I can't sleep.
Exactly a month left of teaching before "summer vacation" (a.k.a. returning to my past life of retail a few days a week and painting constantly), and my night owl ways are creeping back quickly as though they've been summoned by my impending months off.
This whole week, I simply have not been able to sleep.
I am a night owl at heart, something I inherited from my artist mother that is perpetuated by my own feeling that there is always something to do, a painting to be painted, an essay to be written, a book to be read, quiet to be absorbed.
I cherished my nights last year especially while painting for "Depending upon the nature of the beast." I would stay up till 4, 5, 6 in the morning painting. The thing is, I usually don't get to sleep late after doing this. I'd have to get up and go to work and go about my day as though I'd slept all night. But, somehow, I'd be fine.
Something switched this year. My wonderful new job managed to retrained me sleep-wise, and all year I have been in bed by midnight and still found time to do all the things I needed to do. I don't know if I could exist on 3 hours of sleep a night anymore if I tried.
All this week, though, I cannot sleep. Maybe I still haven't gotten back to normal after spending two weeks "six hours ahead" in Switzerland. I'm not sure if it's insomnia or if, subconsciously, I am planning on returning to night owl status as soon as school lets out.
This isn't my plan. I like getting a full night's sleep and getting up early and making the most of the day.

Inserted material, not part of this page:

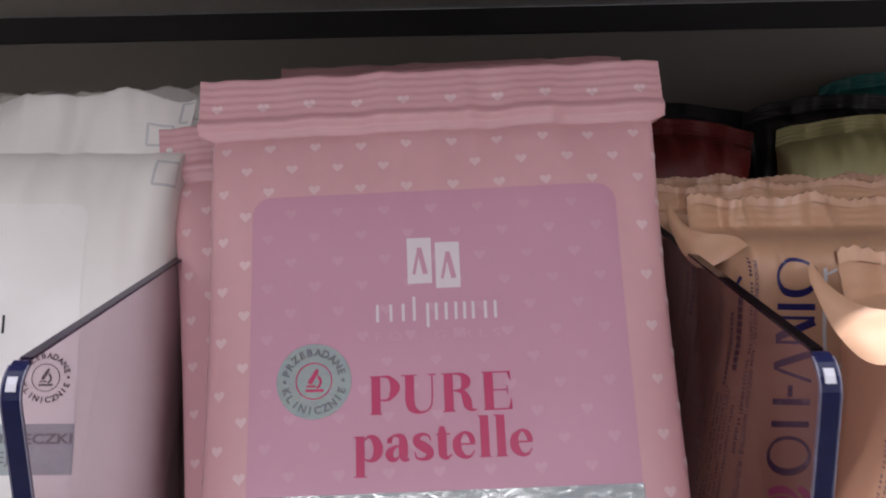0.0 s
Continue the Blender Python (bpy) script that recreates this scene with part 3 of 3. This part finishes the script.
    badge_parts(pk, root, -26.4 + ox, 97.5, 7.5, BADGE, GREY_INK)
    return tagged(root, "pink film pack of wet wipes with small white hearts", "wipes pack", "pink wipes packs in the middle lane")


LEAN_PINK = pose(0.0041, 0.0965, 1.2488, -29.2) @ pose(0, 0, 0, 0, -1.8, 0)
pink = pink_pack()
pink.matrix_world = LEAN_PINK
copy_thing(pink, pose(-0.0012, 0.1170, 1.2400, -28.5) @ pose(0, 0, 0, 0, -5.8, 0))
copy_thing(pink, pose(0.0045, 0.1440, 1.2490, -28.5) @ pose(0, 0, 0, 0, -3.2, 0))
copy_thing(pink, pose(0.0060, 0.1670, 1.2500, -28.0) @ pose(0, 0, 0, 0, -1.0, 0))


# ---- white packs ----
def white_pack():
    root = new("wipes_pack")
    pk = Pack(60.0, 14.0, 168.0, (6.5, 17.0), 0.6, power=5.0, ends=7.0, wrinkle=1.5, crimp=0.015, teeth=0.25, seed=7.0, slack=0.6, ridge=0.4, wave=1.6, ragged=1.6, tuck=9.0, under=0.88, nod=5.0, lift=0.7, cols=110,
              bumps=((12, 146, 16, 6, -1.6), (44, 145, 9, 7, -1.2), (-30, 144, 20, 7, 1.0), (30, 151, 14, 4, 0.8)))
    pk.film("film", WHITE_FILM, root)
    rows = [(136.0 - 4 + 4 * math.sin(radians(a)), 38.5 + 4 * math.cos(radians(a))) for a in range(90, -1, -15)] + [(v, 42.5) for v in range(130, 36, -3)]
    rows += [(34.5, 42.5), (33, 42.5), (31.6, 42.0), (30, 40.5), (28.6, 33), (27.4, 26), (26.6, 20), (26.0, 12), (23.5, 9), (21, 5), (20, 0.5)]
    pk.print_on("label_panel", rows_shape([(v, -w, w) for v, w in rows], 36), WHITE_PANEL, root, 0.14, "white adhesive label with a pull tab")
    pk.print_on("label_outline", join(stroke([(w, v) for v, w in rows if v < 34], 0.25), stroke([(-w, v) for v, w in rows if v < 34], 0.25)), GREY_LINE, root, 0.2)
    for x, v, w in ((42, 14, 14), (33, 24, 10), (-40, 12, 14), (57, 22, 10), (49.6, 153.5, 6.5), (57.5, 160.5, 7.0), (56, 141.0, 7.0), (-30, 150, 10), (60, 46, 10), (66, 34, 9)):
        h = w * 0.9
        pk.print_on("square_outline", stroke([(x, v), (x + w / 2, v), (x + w, v), (x + w, v + h / 2), (x + w, v + h), (x + w / 2, v + h), (x, v + h), (x, v + h / 2), (x, v)], 0.7), GREY_LINE, root, 0.12)
    plates, marks = emblem(6.8, 122.8, 5.4, 8.2, 0.4, 0.0)
    pk.print_on("maker_emblem", plates, BLACK_INK, root, 0.3)
    pk.print_on("emblem_mark", marks, CARD_WHITE, root, 0.4)
    for bar in wordmark_bars(-3.5, 25.7, 105.8, 4.2, 0.6):
        pk.print_on("wordmark_bar", bar, BLACK_INK, root, 0.3)
    pk.print_on("claim_line", line("Y", 12.2, 14.6, 92.3, 2.6, 0.01), RED_INK, root, 0.3)
    badge_parts(pk, root, 35.6, 95.8, 6.4, None, BLACK_INK)
    pk.print_on("foil_band", rect(-42.5, 42.5, 74.5, 85.6), FOIL_WHITE, root, 0.24, "grey holographic foil band")
    pk.print_on("foil_band", rect(-42.5, 42.5, 35.4, 65.4), FOIL_WHITE, root, 0.24, "silver holographic foil band")
    for w, x0, x1, v, cap, bold, ink in (("CE CHUSTECZKI", 12.4, 42.2, 81.3, 2.2, 0.03, GREY_INK), ("INTYMNEJ", 11.0, 28.2, 77.2, 2.4, 0.0, GREY_INK), ("E I OCHRONA", 12.6, 40.8, 66.6, 2.5, 0.025, RED_INK),
                                         ("NA", 13.0, 17.6, 56.0, 1.9, 0.03, GREY_INK), ("NA WŁÓKNINA", 13.4, 33.8, 52.6, 1.9, 0.03, GREY_INK), ("SYSTEM", 8.4, 21.6, 42.4, 2.3, 0.02, RED_INK),
                                         ("15", 28.7, 35.1, 40.9, 3.8, 0.01, RED_INK), ("SZTUK", 28.4, 35.6, 37.9, 1.5, 0.03, RED_INK), ("CZNE", 8.0, 21.2, 30.8, 2.4, 0.01, GREY_INK)):
        pk.print_on("claim_line", line(w, x0, x1, v, cap, bold, 1.3 if w == "CZNE" else 1.0), ink, root, 0.34)
    pk.print_on("bracket", join(stroke([(24.6, 37.6), (24.6, 46.8)], 0.25), stroke([(23.4, 46.8), (24.6, 46.8)], 0.25), stroke([(23.4, 37.6), (24.6, 37.6)], 0.25)), RED_INK, root, 0.34)
    return tagged(root, "white film pack of wet wipes with silver foil bands", "wipes pack", "white wipes packs")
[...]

But part of me feels nostalgic for late nights in the summer.
They began with watching I Love Lucy marathons on Nick at Nite's Block Party Summer with my mom and sister.
In recent years, they include painting with the windows open to the city-dark, navy and glowing with street lamps, the faint sound of cars and insects and train whistles.
Sleeping with the windows open is so beautiful, I want to be awake to enjoy it.
There is a subtle thrill to seeing the sky change from dark to pastel and knowing that you spent all that time making something.
I once read that people are born pre-dispositioned to be a night owl or an early-to-bed, early-to-rise type. I believed that statement until this year, when I was so convinced that I had retrained myself to adhere to a completely new schedule. I'm beginning to wonder if I believed too soon, though, and am thinking that this summer will be the true test.
So what about you - are you a night owl? And if so, what do you think compels you to be that way? Are you an artist? A musician? Or just someone who loves the night? I'm really curious.
So I'm off to try and sleep now. Sweet dreams!